Tuesday, October 2, 2012

Britain's Labor leader Miliband plays the class card

MANCHESTER, England (Reuters) - Britain's opposition leader Ed Miliband cast himself as a humble man of the people on Tuesday in a confident speech, seeking to win over doubters and portray Prime Minister David Cameron as the product of a snobby education who has hurt the economy.

Hoping voters will punish the coalition government for a recession and hand Labor power in an election in 2015, Miliband is grappling with polls which show he is far less popular than his own party and is seen as a worse leader than Cameron.

He used the speech to try to silence muttering within Labor's own ranks about his geeky image by attacking the government's economic record in a 65-minute speech without notes that supporters and foes alike said was his best to date.

"They think they are born to rule," Miliband, dressed in a purple tie, told the party's annual conference in the northern English city of Manchester.

"Have you ever seen a more incompetent, hopeless, out of touch, U-turning, pledge-breaking, make-it-up-as-you-go-along, back-of-the-envelope, miserable shower?" he asked as his words were drowned out by a standing ovation.

His speech was light on policy specifics, especially on how to deal with Britain's big budget deficit or how to rescue a recession-hit economy, but is likely to be seen as a crucial thematic staging post in Labor's struggle to win back voters.

With references to his Jewish immigrant parents and his state school education, the speech was an attempt to rebrand the 42-year-old Oxford-educated son of socialist intellectuals as a more down to earth alternative to Prime Minister Cameron.

Cameron's government has been haunted by accusations of snobbish elitism, a damaging perception to British voters who are struggling with a contracting economy, government spending cuts and tax increases.

Miliband tried to ditch his image as a distant intellectual by stressing the fact that, unlike Conservative Cameron, he did not attend Britain's most prestigious fee paying school, Eton. His own state school had taught him "how to look after yourself", he said.

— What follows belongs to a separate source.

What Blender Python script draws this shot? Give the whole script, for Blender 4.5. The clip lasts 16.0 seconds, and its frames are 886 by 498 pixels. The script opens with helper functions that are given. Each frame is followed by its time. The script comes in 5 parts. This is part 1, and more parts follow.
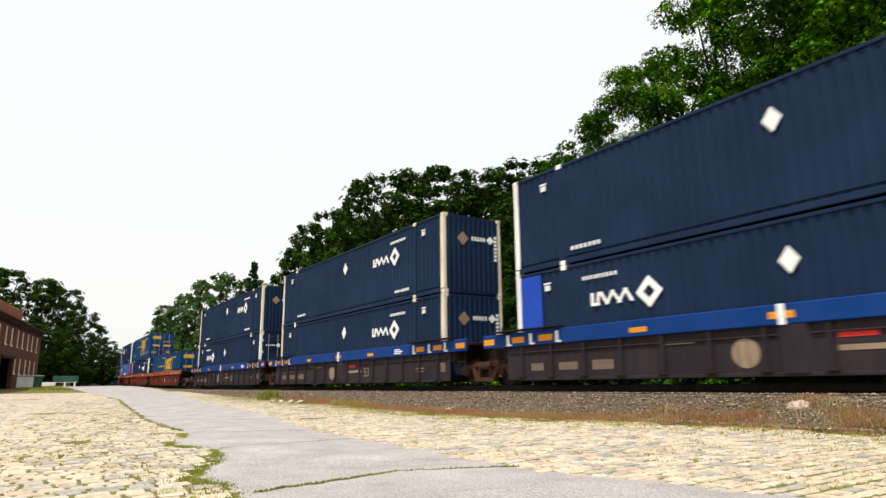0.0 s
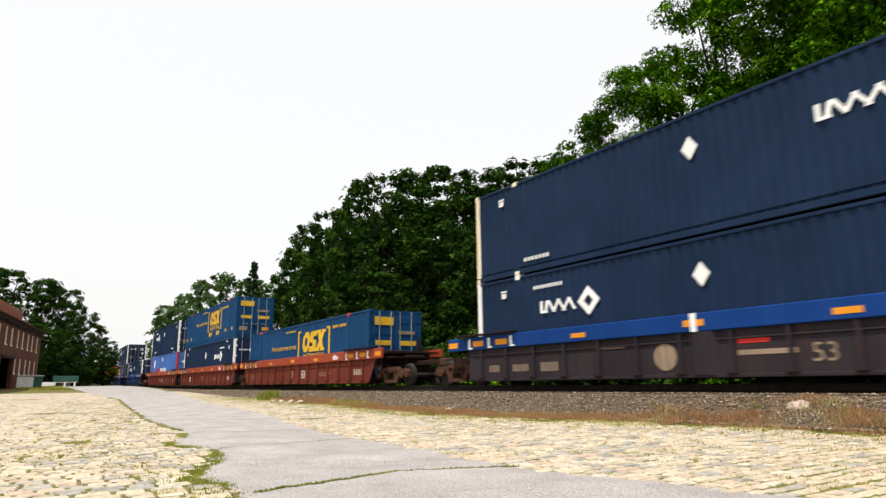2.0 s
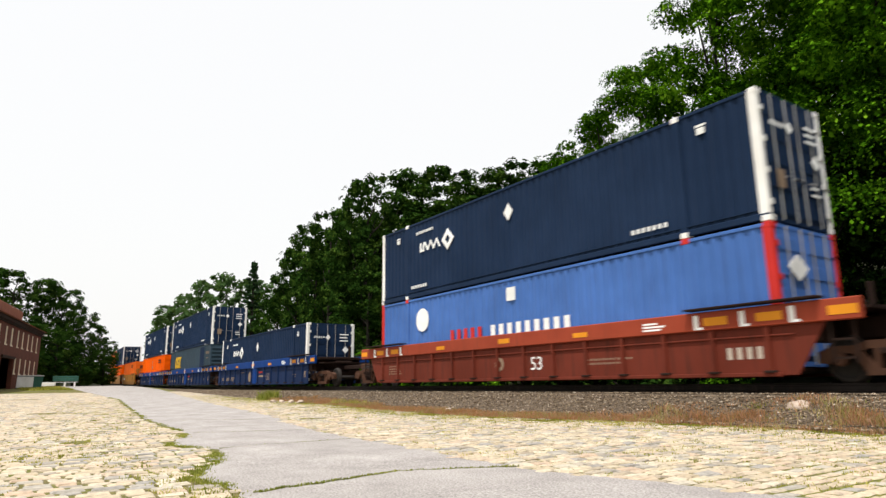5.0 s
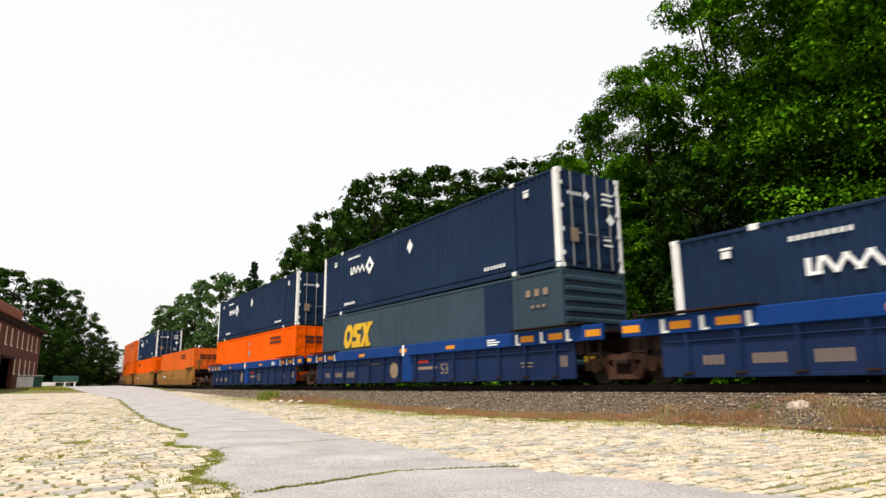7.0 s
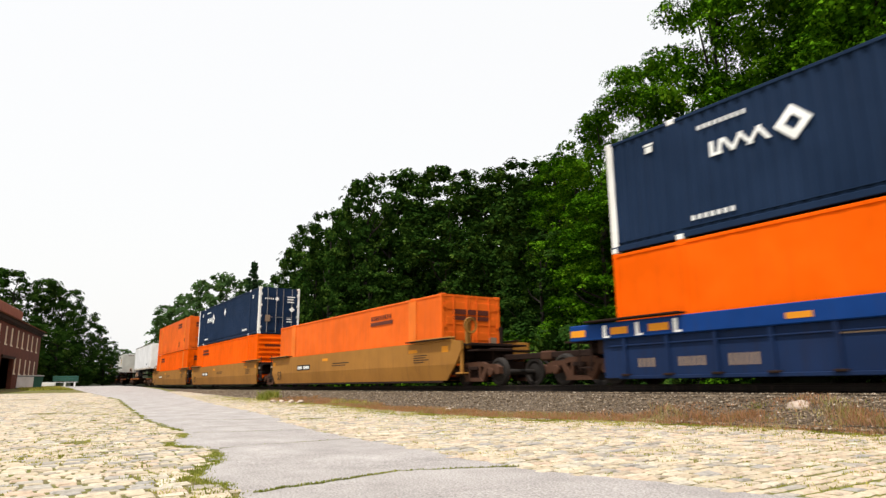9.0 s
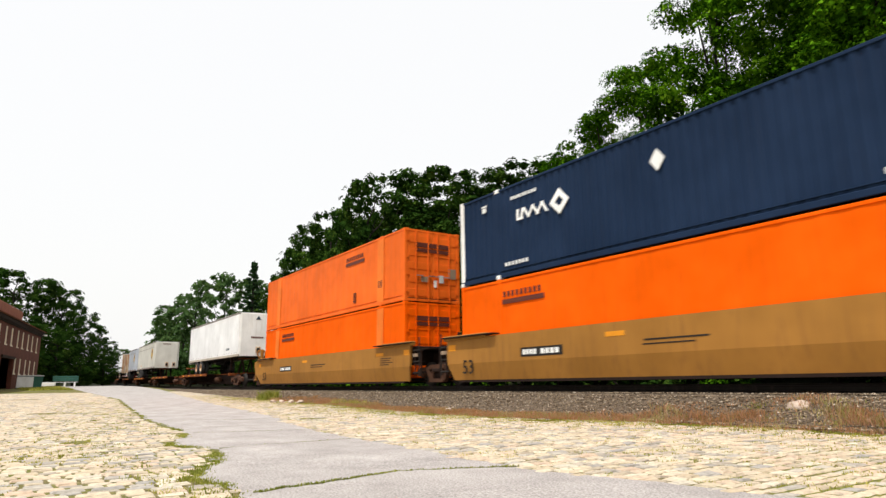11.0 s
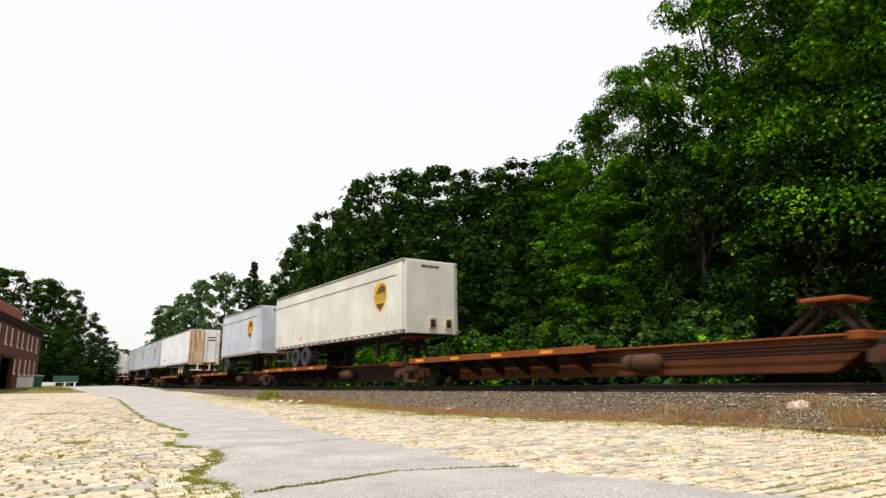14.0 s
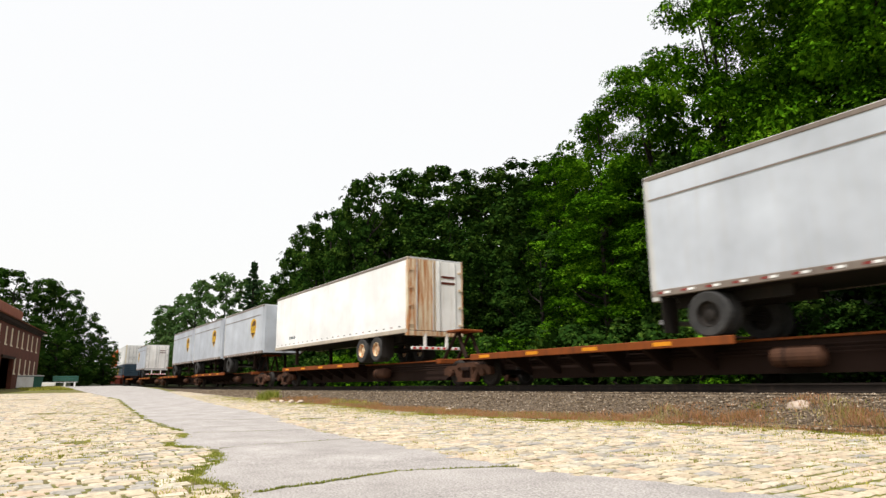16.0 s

Cameron last month backed a senior minister accused of calling policemen "plebs", an old-fashioned insult laden with snobbery, while one rebellious lawmaker has branded Cameron and Finance Minister George Osborne as "two posh boys who don't know the price of milk".

If Miliband - who was openly mocked by reporters earlier this year when he tried to rebrand his party - can now unite Labor around his leadership, it will add to the pressures on Cameron as he grapples with a divided party and a recession.

AWKWARD ED?

Opinion polls show Labor about 10 points ahead of the Conservatives, but one survey on the eve of Miliband's speech showed that just two out of 10 people believe he has what it takes to be a good prime minister.

His well-received performance at Labor's highest-profile event may go some way to improving his ratings and calming fears within his own party that it chose the wrong leader to replace former Prime Minister Gordon Brown.

Invoking the ghosts of 19th Century Conservative leader Benjamin Disraeli and Labor post-war Prime Minister Clement Attlee, Miliband called for "one nation" policies that could unite Britain during its worst economic crisis for a generation.

He was cheered when he defended Britain's National Health Service and when he warned bankers they should stop running their banks as casinos where ordinary people's savings are used for bets rather than lending to business.

"It was a brilliant speech, it came straight from the heart," said Michael Sullivan, a 61-year-old retired diver from the Royal Marines who serves as a Labor local councilor.

"He was under pressure today to deliver a speech like that to the doubters in our party and he carried it off: he wanted to create his own image after failing to do that for two years."

CLASS IS BACK

Miliband's attempt to play the class card may be hard to pull off: though he is the son of Polish Jewish immigrants, his upbringing in the refined intellectual circles of north London was a far cry from the lives of most workers in Britain.

The son of a prominent academic, Miliband - whom the tabloid press has nicknamed "Red Ed" - studied at Oxford and the London School of Economics and has never had a major job outside politics bar a teaching fellowship at Harvard.

Though short on new policies, his attempts to show people a more human side drew praise from even publications that are traditionally pro-Conservative.

"This was perhaps the best speech that Ed Miliband has given, though that is not saying much admittedly, but he came across as a real person, very vivid and compelling and even with a sense of humor," Fraser Nelson, editor of the Spectator weekly magazine, told Reuters.

"His aim was to convey Ed Miliband as a person: to make people think that he is not just a robotic MP," Nelson said.

"We didn't learn much about policy and what there was wasn't particularly coherent, some of it flatly contradictory, but overall the impression he gave was a very good one."